JAKARTA, KOMPAS.com - Presiden Joko Widodo saat rapat terbatas di Kantor Presiden, Selasa (8/1/2019) lalu, menyebut, kerugian akibat kemacetan yang terjadi di Jabodetabek mencapai Rp 65 triliun per tahun.
Presiden menilai, integrasi antarmoda dan intramoda diperlukan untuk mengatasi persoalan tersebut.
Pemerintah pun berupaya mengatasinya dengan membangun LRT dan MRT yang kelak akan terintegrasi dengan kereta Commuter Line, Transjakarta, hingga kereta Bandara International Soekarno-Hatta.
Menurut Country Director Institute for Transportation and Development Policy (ITDP) Indonesia Yoga Adiwinarto integrasi antar angkutan umum tidak cukup bila hanya berbicara tentang rute tanpa menyinggung tarif.
Baca juga: Rp 65 Triliun Hilang Per Tahun akibat Kemacetan di Jadebotabek
"Orang kadang males juga ya, 'duh saya bayar Rp 4.000 naik angkot. Mending kalau angkotnya sekali, kalau nyambung kan harus bayar Rp 8.000. Belum lagi kalau naik Transjakarta harus nambah Rp 3.500'," ucap dia saat dihubungi Kompas.com, Jumat (11/1/2019).

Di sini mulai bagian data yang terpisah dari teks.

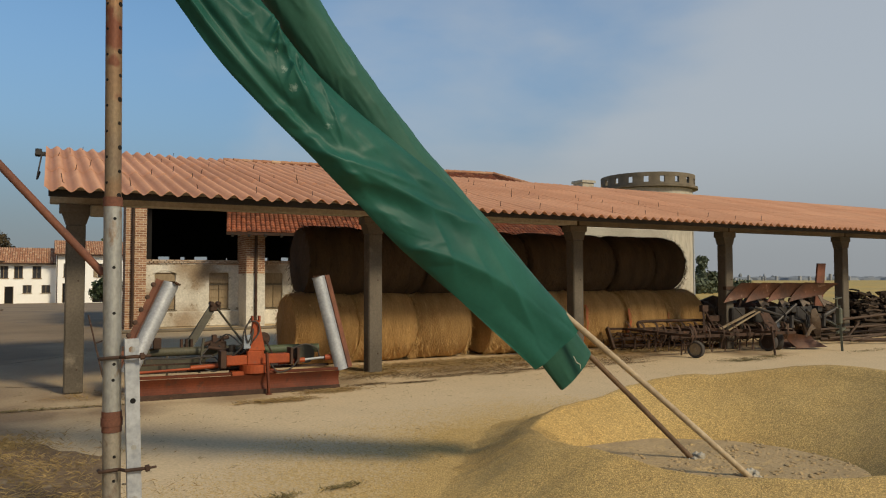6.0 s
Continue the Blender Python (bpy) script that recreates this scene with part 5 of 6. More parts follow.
# the flap: gathered and tied at the pipe, spreading downwards in front of the sleeve
NL = 400
LE = spline([at_y(*p) for p in ((0.44, 4.00, 4.88), (0.54, 3.90, 4.86), (0.67, 3.70, 4.85), (0.79, 3.49, 4.84), (1.13, 3.08, 4.83), (1.56, 2.68, 4.83), (2.01, 2.265, 4.82), (2.47, 1.855, 4.82), (2.96, 1.475, 4.82), (3.66, 0.90, 4.84))], NL)
RE = spline([at_y(*p) for p in ((0.56, 4.17, 4.88), (0.69, 4.225, 4.86), (0.85, 4.14, 4.86), (0.98, 3.985, 4.86), (1.36, 3.585, 4.86), (1.57, 3.33, 4.86), (2.04, 2.93, 4.86), (2.80, 2.42, 4.86), (3.31, 1.99, 4.86), (4.13, 1.27, 4.88))], NL)
bm = bmesh.new()
NV = 72
for layer in (0, 1):
    rows = []
    for i in range(NL):
        u = i / (NL - 1) * 4.6
        row = []
        for k in range(NV + 1):
            v = k / NV
            p = LE[i].lerp(RE[i], v)
            edge = (1 - (2 * v - 1) ** 4)
            bulge = 0.07 * edge * (0.5 + 0.5 * min(u / 0.8, 1))
            if layer == 0:
                # a hem fold runs down beside the lower edge
                hem = 0.045 * math.exp(-((v - 0.13) / 0.045) ** 2) * math.exp(-((u - 0.9) / 1.5) ** 2) - 0.04 * math.exp(-((v - 0.26) / 0.05) ** 2) * math.exp(-((u - 0.9) / 1.5) ** 2)
                q = p + Vector((0, -bulge - (crease(u, v) + hem) * edge ** 0.4, 0))
            else:
                q = p + Vector((0, bulge * 0.25 + 0.012 * edge, 0))
            q += Vector((0.6, 0, 0.6)) * (0.010 * noise.noise((u * 3, v * 2, 7)) + 0.012 * noise.noise((u * 1.2, v, 2)))
            row.append(bm.verts.new(q))
        rows.append(row)
    for r0, r1 in zip(rows, rows[1:]):
        for k in range(NV):
            bm.faces.new((r0[k], r0[k + 1], r1[k + 1], r1[k]))
    if layer == 0:
        front = rows
for k in (0, NV):
    for i in range(NL - 1):
        bm.faces.new((front[i][k], front[i + 1][k], rows[i + 1][k], rows[i][k]))
for k in range(NV):
    bm.faces.new((front[0][k], front[0][k + 1], rows[0][k + 1], rows[0][k]))
part("flap", bm, M_TARP, sock, smooth=True)

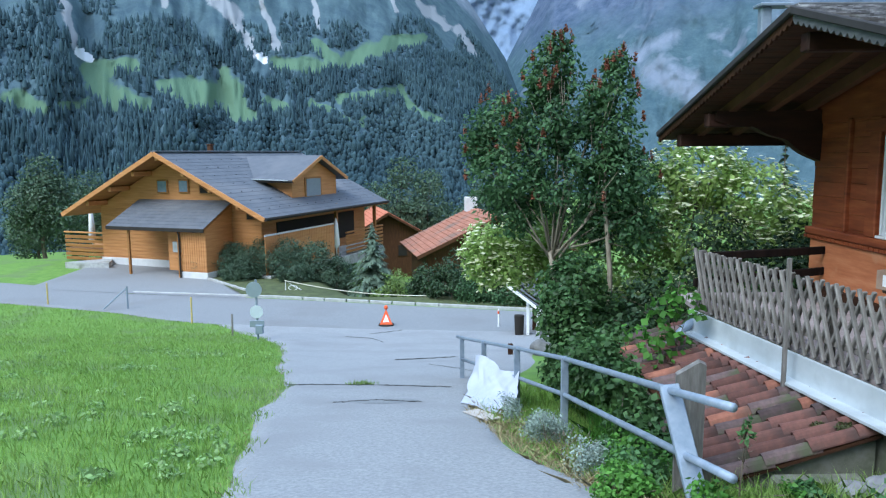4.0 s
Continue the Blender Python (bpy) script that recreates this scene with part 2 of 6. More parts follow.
M_GRASS = surface("grass_ground", [(0.09, 0.18, 0.035), (0.13, 0.25, 0.048), (0.18, 0.31, 0.07)], scale=3.0, rough=0.9, bump=0.6, bump_scale=30, stain=(0.13, 0.2, 0.07), stain_scale=0.5, stain_at=(0.5, 0.62))
M_EARTH = surface("dry_earth", [(0.12, 0.09, 0.06), (0.2, 0.16, 0.1), (0.28, 0.22, 0.14)], scale=9, rough=0.95, bump=0.6, bump_scale=40)
M_CONCRETE = surface("concrete", [(0.3, 0.31, 0.31), (0.4, 0.41, 0.41), (0.48, 0.49, 0.48)], scale=6, rough=0.85, bump=0.25, bump_scale=60, stain=(0.22, 0.23, 0.2), stain_scale=1.2)
M_MOSSY = surface("mossy_concrete", [(0.09, 0.1, 0.07), (0.16, 0.165, 0.13), (0.22, 0.22, 0.2)], scale=7, rough=0.95, bump=0.4, stain=(0.05, 0.08, 0.03), stain_scale=1.8)
M_ZINC = surface("galvanised_steel", [(0.19, 0.25, 0.31), (0.25, 0.31, 0.38), (0.31, 0.37, 0.44)], scale=9, rough=0.55, bump=0.05, metal=0.35)
M_ZINC_SHEET = surface("zinc_sheet", [(0.42, 0.47, 0.5), (0.5, 0.55, 0.58), (0.58, 0.63, 0.66)], scale=3, rough=0.5, bump=0.08, metal=0.25, stain=(0.36, 0.4, 0.42), stain_scale=1.4)
M_CHROME = surface("bright_zinc_pipe", [(0.36, 0.41, 0.47), (0.47, 0.53, 0.6)], scale=4, rough=0.4, bump=0.03, metal=0.6)
M_WOOD_WALL = surface("red_brown_timber", [(0.155, 0.036, 0.015), (0.27, 0.066, 0.025), (0.38, 0.113, 0.043)], scale=2.4, stretch=(1, 0.6, 5), rough=0.6, bump=0.15, spread=0.12, stain=(0.24, 0.062, 0.026), stain_scale=1.1)
M_WOOD_WARM = surface("orange_timber", [(0.42, 0.125, 0.052), (0.57, 0.2, 0.088), (0.68, 0.29, 0.145)], scale=2.2, stretch=(1, 0.6, 5), rough=0.55, bump=0.15, spread=0.08, stain=(0.62, 0.31, 0.17), stain_scale=2.4, stain_at=(0.56, 0.72))
M_WOOD_RED = surface("dark_red_timber", [(0.12, 0.032, 0.016), (0.2, 0.055, 0.024), (0.3, 0.09, 0.038)], scale=2.6, stretch=(3, 3, 0.7), rough=0.6, bump=0.2, spread=0.15, stain=(0.1, 0.03, 0.018), stain_scale=1.4)
M_WOOD_DARK = surface("dark_timber", [(0.022, 0.011, 0.007), (0.045, 0.02, 0.011), (0.075, 0.034, 0.017)], scale=2.5, stretch=(1, 1, 5), spec=0.15, rough=0.7, bump=0.25, island=0.2)
M_WOOD_BOARD = surface("brown_boarding", [(0.05, 0.02, 0.01), (0.085, 0.033, 0.014), (0.12, 0.05, 0.02)], scale=2.5, stretch=(4, 4, 0.6), rough=0.7, bump=0.25, island=0.25)
M_RAFTER = surface("brown_rafter", [(0.085, 0.034, 0.019), (0.125, 0.053, 0.028), (0.18, 0.08, 0.044)], scale=3, stretch=(4, 0.7, 1), rough=0.7, bump=0.2)
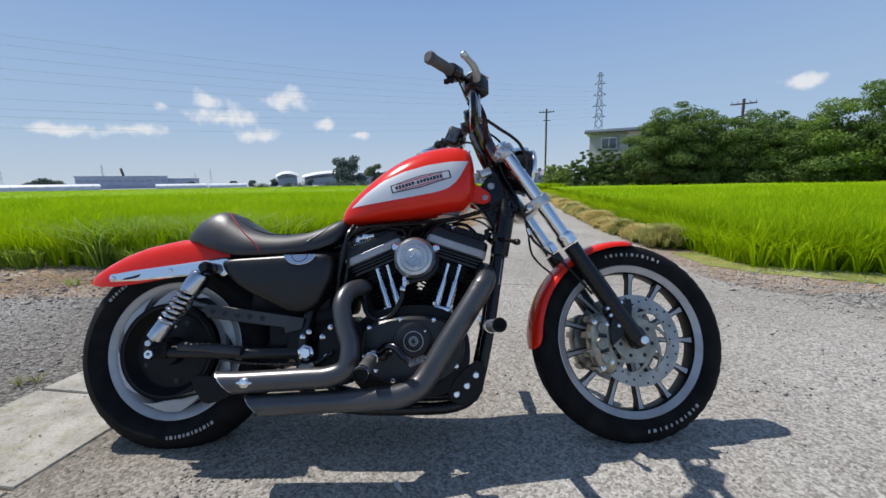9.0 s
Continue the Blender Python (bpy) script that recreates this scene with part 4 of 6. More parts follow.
def rear_wheel():
    T = Matrix.Translation(AX_R)
    rim = lathe([(0.228, -0.050), (0.222, -0.052), (0.211, -0.047), (0.199, -0.040), (0.190, -0.026), (0.190, 0.026), (0.199, 0.040), (0.211, 0.047), (0.222, 0.052), (0.228, 0.050), (0.208, 0.02), (0.208, -0.02)], (0, 0, 0), (0, 1, 0), 80, True)
    w = part("rear_wheel", moved(rim, T), SILVERPAINT, bike, "silver cast rear wheel with black slotted centre")
    part("tyre", moved(lathe(tyre_profile(0.325, 0.222, 0.074), (0, 0, 0), (0, 1, 0), 96), T), RUBBER, w, "wide black road tyre with white sidewall markings")
    part("tread", moved(tread(0.325, 0.074, 40, 2), T), RUBBER, w)
    # polished face: two rings tied by slanting bridges, dark barrel behind
    part("wheel_barrel", moved(lathe([(0.040, -0.020), (0.196, -0.016), (0.197, 0.016), (0.040, 0.020)], (0, 0, 0), (0, 1, 0), 64, True), T), SATIN, w, "black wheel centre")
    part("inner_ring", moved(lathe([(0.148, -0.040), (0.168, -0.043), (0.168, -0.020), (0.148, -0.020)], (0, 0, 0), (0, 1, 0), 72, True), T), SILVERPAINT, w, "silver inner ring")
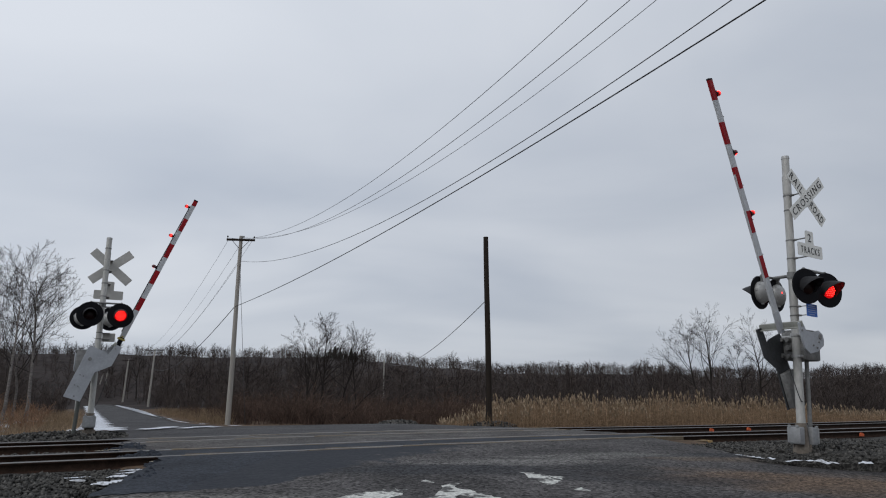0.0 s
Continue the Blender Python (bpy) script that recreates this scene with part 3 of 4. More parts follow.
def make_signal(base, lean, turn, mast_top, buck_z, heads_z, tracks_z, ens_z, pivot_x, pivot_z, arm_yaw, reds, lamps, lamp_face, angles, label, boxes, conduit, front_x, back_x, socket, far_plate, clamped, pivot_y, yaws=(0.0, 0.0), sign_x=0.0, notice_x=0.0, hang=(0.0, 0.0)):
    root = base_empty("crossing_signal", Matrix.Translation(base) @ Matrix.Rotation(radians(lean), 4, "Y") @ Matrix.Rotation(radians(turn), 4, "Z"),
                      label, "crossing signal", "pair of crossing signals")
    # mast and its foot
    bm = bmesh.new()
    add_tube(bm, (0, 0, 0.1), (0, 0, mast_top - 0.45), 0.072, 0.068, sides=24)
    add_tube(bm, (0, 0, mast_top - 0.45), (0, 0, mast_top - 0.04), 0.066, sides=24)
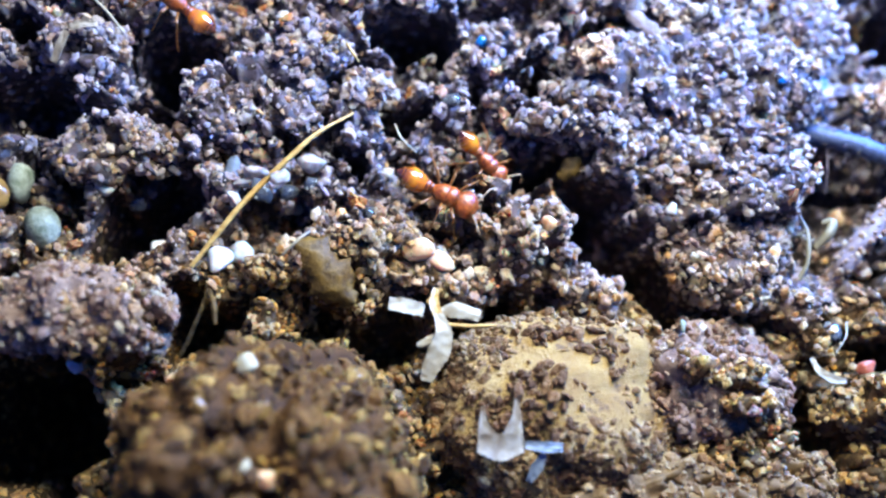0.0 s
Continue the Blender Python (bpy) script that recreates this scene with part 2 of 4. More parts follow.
FROST = plain_material("frosted_quartz", (0.42, 0.35, 0.28), (0.82, 0.73, 0.6), 5.0, 0.35, 0.4, clear=0.25, bump_mm=0.08, albedo=0.6, glow=0.5)
SEED = plain_material("seed_skin", (0.15, 0.17, 0.08), (0.62, 0.62, 0.42), 1.6, 0.6, 0.3, bump_mm=0.3)
FIBRE = plain_material("fibre", (0.26, 0.19, 0.08), (0.46, 0.36, 0.18), 2.0, 0.5)
BRIGHT = plain_material("bright_flake", (0.28, 0.36, 0.44), (0.52, 0.62, 0.72), 1.6, 0.25, 0.6)
PAPER = plain_material("papery_husk", (0.45, 0.3, 0.15), (0.85, 0.7, 0.46), 2.4, 0.55, 0.3, clear=0.45, albedo=0.5)
FLAKE = plain_material("pale_flake", (0.26, 0.3, 0.32), (0.5, 0.53, 0.54), 1.6, 0.5, 0.4, clear=0.25)
ANT_RED = plain_material("ant_body", (0.1, 0.012, 0.001), (0.62, 0.14, 0.008), 6.0, 0.38, 0.5, 0.15, coat=0.2, bump_mm=0.06, albedo=0.75, glow=0.3)
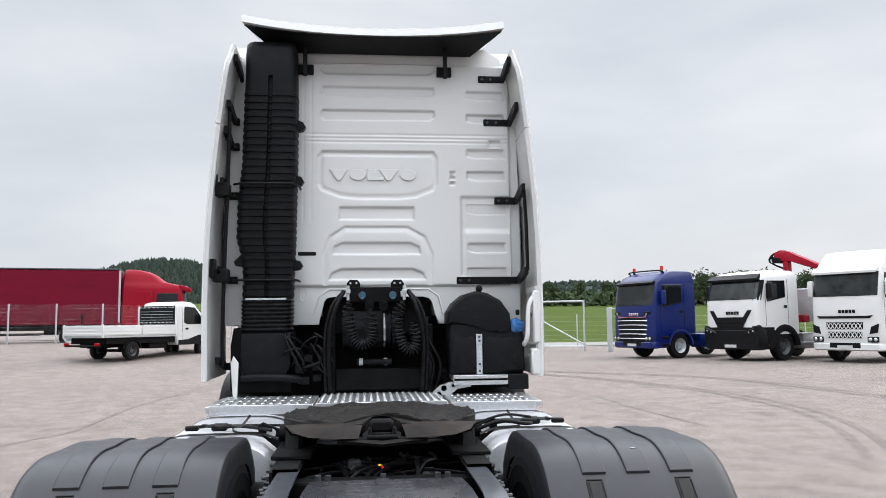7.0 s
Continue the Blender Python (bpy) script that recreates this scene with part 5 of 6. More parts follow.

"Nanti sampai ujung nyambung lagi. Akhirnya banyak biayanya. Ujung-ujungnya naik Gojek aja deh. Jangan-jangan biayanya enggak beda dan bahkan lebih murah," imbuh dia.
Yoga mengatakan, apa yang telah dilakukan Pemprov DKI dengan menerapkan Jak Lingko saat ini sudah cukup baik. Sebab, masyarakat pemegang kartu cukup membayar Rp 5.000 setiap tiga jam.
Sebagai ilustrasi, pengguna Jak Lingko saat tap in di Transjakarta pukul 07.00 WIB cukup bayar Rp 3.500.
Baca juga: Enam Penyebab Orang Malas Naik Angkutan Umum
Selanjutnya, ia berganti rute dan tap in kembali pukul 09.00, cukup membayar Rp 1.500. Lalu, ketika akan tap in kembali pukul 10.00 WIB, ia cukup bayar Rp 0.
"Kenapa 3 jam? Mungkin kan perjalanan dari rumah ke kantor kan memakan waktu tiga jam. Kalau tiga jam ini mungkin dia sudah sampai kantor. Dia nanti meeting lagi, pakai angkutan umum, sudah beda jenis," tutur Yoga.
Meski dari sisi tarif Jak Lingko sudah cukup baik, Yoga menyayangkan, kebijakan itu baru diterapkan pada angkot eksisting.
Di sisi lain, masih banyak angkutan kota yang sudah tidak laik operasi sehingga dianggap kurang nyaman oleh masyarakat.
Pada akhirnya, masyarakat pun menjadi enggan kembali untuk naik angkutan umum tersebut.
"Kadang bagi orang jakarta itu murah enggak penting, yang penting nyaman. Jadi yang berikutnya harus ada upgrade di armadanya," tutup Yoga.